Aim of the task: Return all lines in the material below that contain "part".
## start Given information
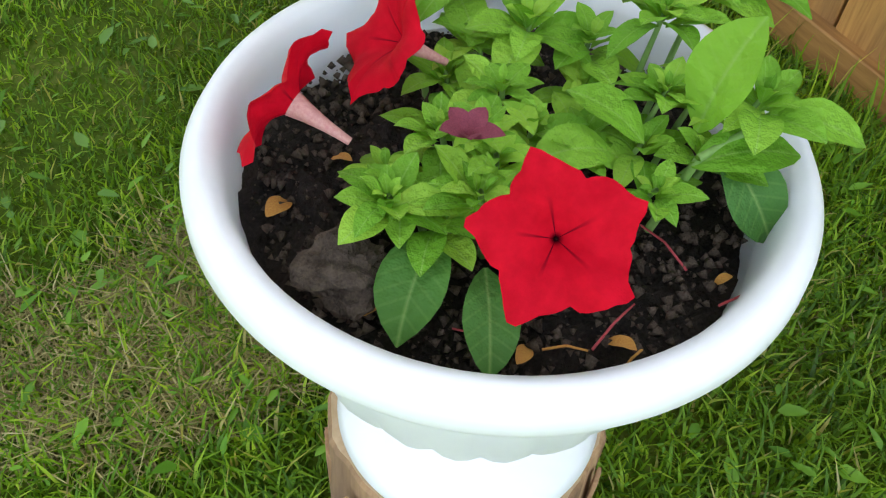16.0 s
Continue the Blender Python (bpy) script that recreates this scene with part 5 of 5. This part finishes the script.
# dry thatch showing where the lawn is thin
thin = lambda x, y: np.sin(x * 4.1 + 1.4 * np.sin(y * 3.3)) + np.sin(y * 5.2 + 1.1 * np.sin(x * 6.0)) > -0.3
dry = joined(sow(60000, 4.7, 5.75, 5.2, 6.35, 0.008, 0.045, 0.0035, 0.2, 2.4, thin), sow(7000, 5.75, 6.9, 5.2, 8.2, 0.008, 0.035, 0.0035, 0.2, 2.4, thin))
thatch = part("lawn_thatch", tri_mesh("lawn_thatch", *dry), M_THATCH)
tagged(thatch, "dry straw-brown thatch in the thin lawn by the planter", "thatch", kind="stuff")

# broad-leaved weeds in the lawn
wn_ = 2300
wx, wy = rng.uniform(4.6, 7.0, wn_), rng.uniform(5.0, 8.6, wn_)
wx = np.concatenate([wx, rng.uniform(0, 8, 900)])
wy = np.concatenate([wy, rng.uniform(2, 10, 900)])
ok = ~keep_out(wx, wy)
wx, wy = wx[ok], wy[ok]
wp = np.stack([wx, wy, ground_z(wx, wy) + rng.uniform(0.015, 0.045, len(wx))], 1)
wd = rng.normal(size=wp.shape) * np.array((1, 1, 0.35)) + np.array((0, 0, 0.25))
wl_ = (0.01 + 0.045 * rng.uniform(size=len(wx)) ** 1.4) * np.where(wx > 4.6, 0.9, 1.0)
weeds = part("lawn_weeds", tri_mesh("lawn_weeds", *leaves(wp, wd, np.tile((0, 0, 1.0), (len(wx), 1)), wl_, wl_ * rng.uniform(0.25, 0.55, len(wx)), True)), M_LAWN_LEAF)
tagged(weeds, "broad clover and dandelion leaves among the grass", "weeds", kind="stuff")
cx, cy = rng.uniform(0.5, 4.9, 240), rng.uniform(2.2, 7.5, 240)
ok = ~keep_out(cx, cy)
cx, cy = cx[ok], cy[ok]
cp = np.repeat(np.stack([cx, cy, ground_z(cx, cy) + rng.uniform(0.03, 0.06, len(cx))], 1), 7, 0)
cl = leaves(cp, rng.normal(size=cp.shape), rng.normal(size=cp.shape), np.full(len(cp), 0.011), np.full(len(cp), 0.009))
clover = part("clover_flowers", tri_mesh("clover_flowers", *cl), M_THREAD)
tagged(clover, "tiny white clover flowers dotted over the lawn", "flowers", kind="stuff")

# a slack white cord lying in the grass
cord_pts = [(0.8, 3.42), (1.06, 3.69), (1.2, 3.8), (1.335, 3.945), (1.52, 4.08)]
cord_rows = [((a[0], a[1], 0.026), (q[0], q[1], 0.029), 0.0018, 0.0018) for a, q in zip(cord_pts, cord_pts[1:])]
cord = part("cord", tri_mesh("cord", *tubes(cord_rows, 8)), M_THREAD, smooth=True)
tagged(cord, "thin white cord lying slack in the grass", "cord")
## end Given information
Complete response:
Continue the Blender Python (bpy) script that recreates this scene with part 5 of 5. This part finishes the script.
thatch = part("lawn_thatch", tri_mesh("lawn_thatch", *dry), M_THATCH)
weeds = part("lawn_weeds", tri_mesh("lawn_weeds", *leaves(wp, wd, np.tile((0, 0, 1.0), (len(wx), 1)), wl_, wl_ * rng.uniform(0.25, 0.55, len(wx)), True)), M_LAWN_LEAF)
clover = part("clover_flowers", tri_mesh("clover_flowers", *cl), M_THREAD)
cord = part("cord", tri_mesh("cord", *tubes(cord_rows, 8)), M_THREAD, smooth=True)